▶ **PROMPT**:
Repeat every line of the data exactly, but not the pictures.

▶ **INFORMATION PROVIDED**:
+ + + + + + +
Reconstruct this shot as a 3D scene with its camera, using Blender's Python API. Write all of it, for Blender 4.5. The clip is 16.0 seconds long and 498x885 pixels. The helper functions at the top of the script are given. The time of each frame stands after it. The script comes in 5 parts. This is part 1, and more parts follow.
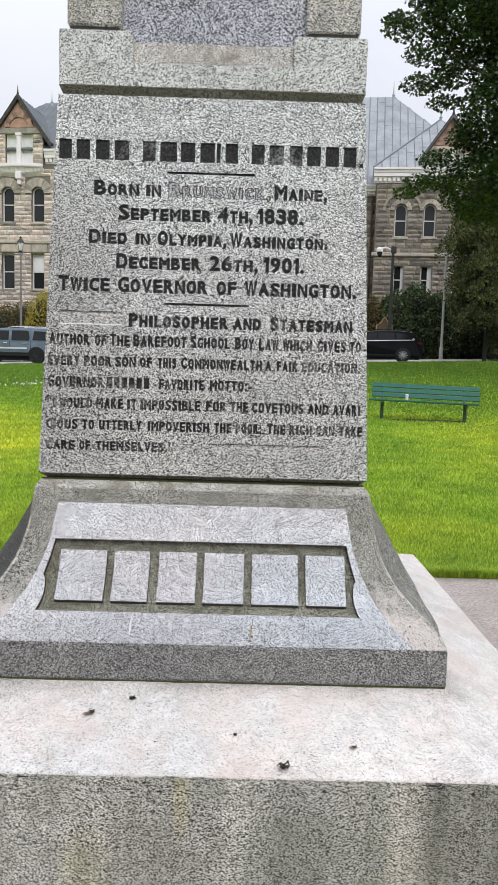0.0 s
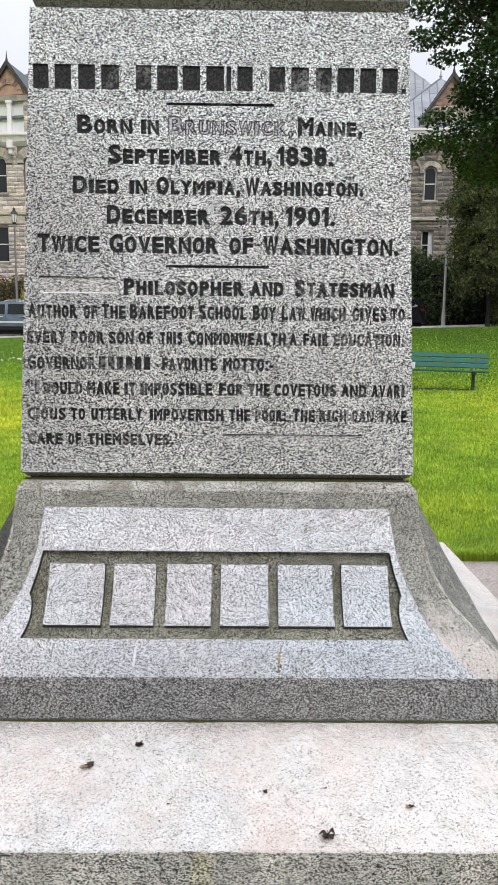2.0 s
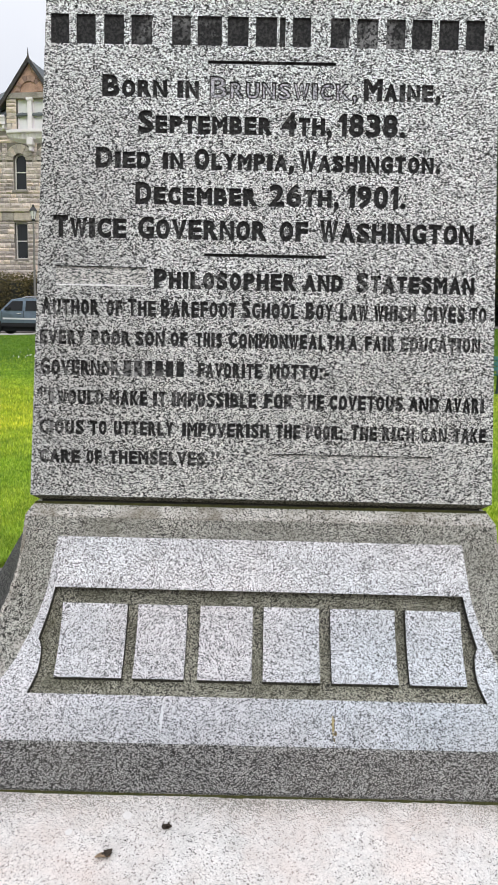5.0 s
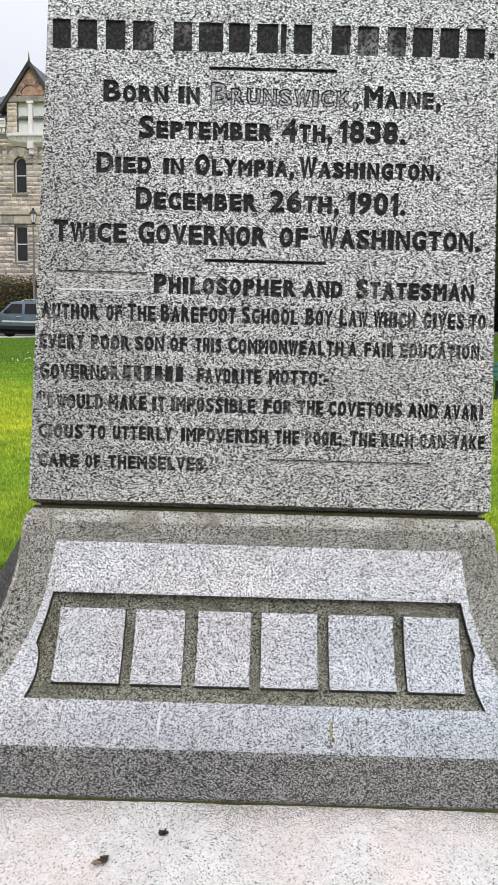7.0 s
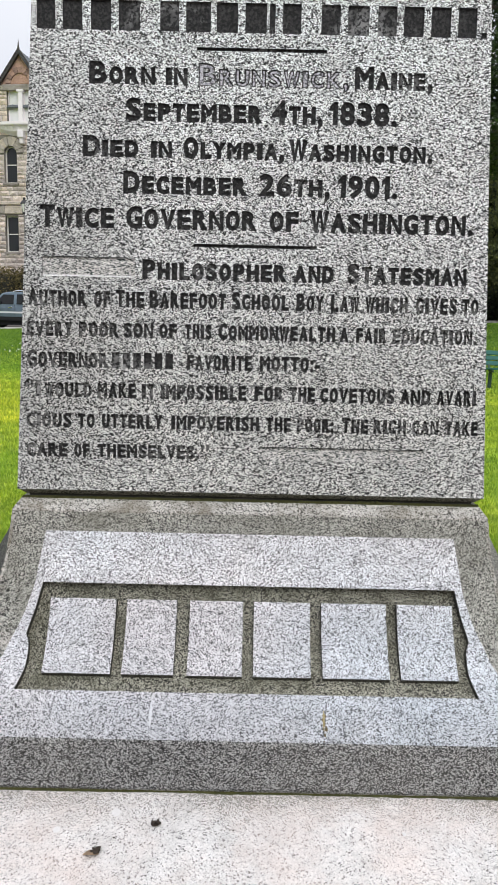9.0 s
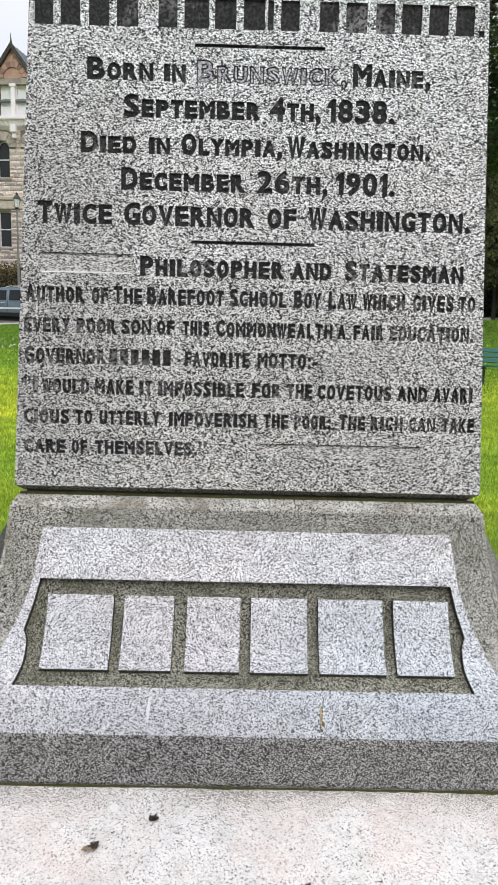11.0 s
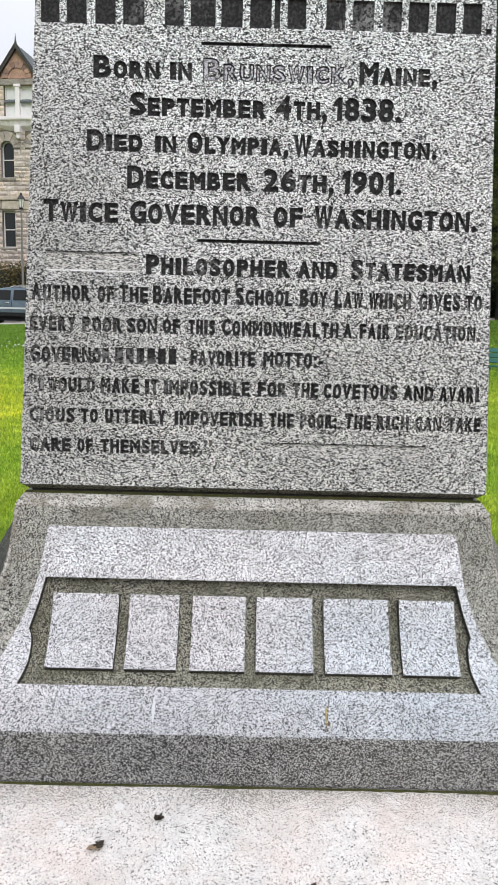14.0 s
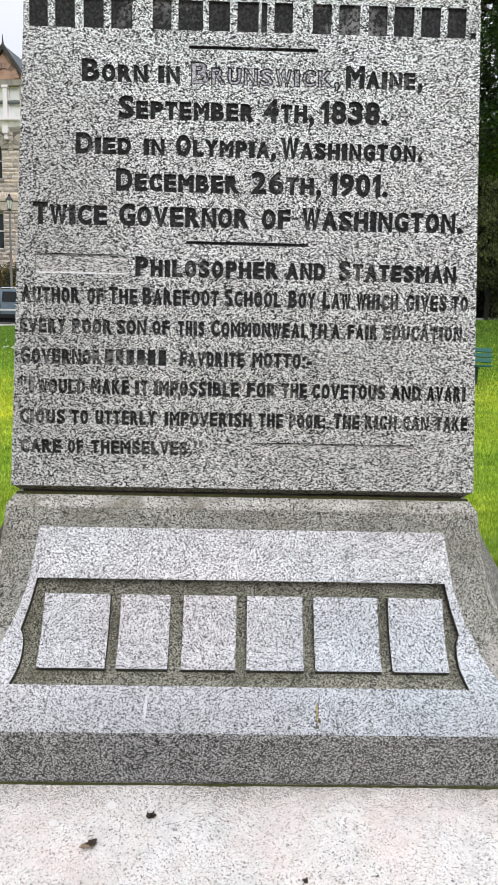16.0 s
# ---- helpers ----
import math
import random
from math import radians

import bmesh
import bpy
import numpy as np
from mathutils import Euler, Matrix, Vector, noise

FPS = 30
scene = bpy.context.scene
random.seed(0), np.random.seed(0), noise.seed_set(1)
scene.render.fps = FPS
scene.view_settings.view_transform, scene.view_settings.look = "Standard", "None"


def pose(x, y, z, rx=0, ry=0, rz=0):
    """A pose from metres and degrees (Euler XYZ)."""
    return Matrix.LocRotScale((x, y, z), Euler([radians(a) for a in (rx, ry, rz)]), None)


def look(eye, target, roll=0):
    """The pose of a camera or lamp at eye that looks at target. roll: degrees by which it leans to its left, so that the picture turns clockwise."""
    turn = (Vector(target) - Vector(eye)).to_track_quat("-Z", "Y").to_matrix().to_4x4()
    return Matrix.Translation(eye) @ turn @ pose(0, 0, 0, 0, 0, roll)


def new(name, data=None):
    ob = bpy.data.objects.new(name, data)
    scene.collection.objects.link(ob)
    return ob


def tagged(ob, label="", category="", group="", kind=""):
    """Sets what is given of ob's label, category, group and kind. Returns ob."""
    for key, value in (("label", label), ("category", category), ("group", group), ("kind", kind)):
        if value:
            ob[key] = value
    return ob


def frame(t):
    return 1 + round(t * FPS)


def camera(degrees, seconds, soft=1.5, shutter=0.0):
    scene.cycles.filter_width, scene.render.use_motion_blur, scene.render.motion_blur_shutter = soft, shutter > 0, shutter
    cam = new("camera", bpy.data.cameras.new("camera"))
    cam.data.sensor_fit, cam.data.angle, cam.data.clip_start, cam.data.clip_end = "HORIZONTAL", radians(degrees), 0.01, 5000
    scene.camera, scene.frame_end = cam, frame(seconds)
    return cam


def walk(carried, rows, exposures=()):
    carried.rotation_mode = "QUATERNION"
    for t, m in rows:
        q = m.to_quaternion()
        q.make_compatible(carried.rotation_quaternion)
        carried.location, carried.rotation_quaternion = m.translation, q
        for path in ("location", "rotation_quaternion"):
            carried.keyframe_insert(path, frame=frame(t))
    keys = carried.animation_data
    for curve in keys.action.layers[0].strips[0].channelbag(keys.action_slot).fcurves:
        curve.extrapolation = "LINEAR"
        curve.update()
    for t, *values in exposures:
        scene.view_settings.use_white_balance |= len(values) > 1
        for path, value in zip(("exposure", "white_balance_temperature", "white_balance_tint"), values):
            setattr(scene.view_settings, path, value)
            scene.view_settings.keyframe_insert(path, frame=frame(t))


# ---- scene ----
+ + + + + + +
▶ **TASK RESULT**:
Reconstruct this shot as a 3D scene with its camera, using Blender's Python API. Write all of it, for Blender 4.5. The clip is 16.0 seconds long and 498x885 pixels. The helper functions at the top of the script are given. The time of each frame stands after it. The script comes in 5 parts. This is part 1, and more parts follow.
0.0 s
2.0 s
5.0 s
7.0 s
9.0 s
11.0 s
14.0 s
16.0 s
# ---- helpers ----
import math
import random
from math import radians

import bmesh
import bpy
import numpy as np
from mathutils import Euler, Matrix, Vector, noise

FPS = 30
scene = bpy.context.scene
random.seed(0), np.random.seed(0), noise.seed_set(1)
scene.render.fps = FPS
scene.view_settings.view_transform, scene.view_settings.look = "Standard", "None"


def pose(x, y, z, rx=0, ry=0, rz=0):
    """A pose from metres and degrees (Euler XYZ)."""
    return Matrix.LocRotScale((x, y, z), Euler([radians(a) for a in (rx, ry, rz)]), None)


def look(eye, target, roll=0):
    """The pose of a camera or lamp at eye that looks at target. roll: degrees by which it leans to its left, so that the picture turns clockwise."""
    turn = (Vector(target) - Vector(eye)).to_track_quat("-Z", "Y").to_matrix().to_4x4()
    return Matrix.Translation(eye) @ turn @ pose(0, 0, 0, 0, 0, roll)


def new(name, data=None):
    ob = bpy.data.objects.new(name, data)
    scene.collection.objects.link(ob)
    return ob


def tagged(ob, label="", category="", group="", kind=""):
    """Sets what is given of ob's label, category, group and kind. Returns ob."""
    for key, value in (("label", label), ("category", category), ("group", group), ("kind", kind)):
        if value:
            ob[key] = value
    return ob


def frame(t):
    return 1 + round(t * FPS)


def camera(degrees, seconds, soft=1.5, shutter=0.0):
    scene.cycles.filter_width, scene.render.use_motion_blur, scene.render.motion_blur_shutter = soft, shutter > 0, shutter
    cam = new("camera", bpy.data.cameras.new("camera"))
    cam.data.sensor_fit, cam.data.angle, cam.data.clip_start, cam.data.clip_end = "HORIZONTAL", radians(degrees), 0.01, 5000
    scene.camera, scene.frame_end = cam, frame(seconds)
    return cam


def walk(carried, rows, exposures=()):
    carried.rotation_mode = "QUATERNION"
    for t, m in rows:
        q = m.to_quaternion()
        q.make_compatible(carried.rotation_quaternion)
        carried.location, carried.rotation_quaternion = m.translation, q
        for path in ("location", "rotation_quaternion"):
            carried.keyframe_insert(path, frame=frame(t))
    keys = carried.animation_data
    for curve in keys.action.layers[0].strips[0].channelbag(keys.action_slot).fcurves:
        curve.extrapolation = "LINEAR"
        curve.update()
    for t, *values in exposures:
        scene.view_settings.use_white_balance |= len(values) > 1
        for path, value in zip(("exposure", "white_balance_temperature", "white_balance_tint"), values):
            setattr(scene.view_settings, path, value)
            scene.view_settings.keyframe_insert(path, frame=frame(t))


# ---- scene ----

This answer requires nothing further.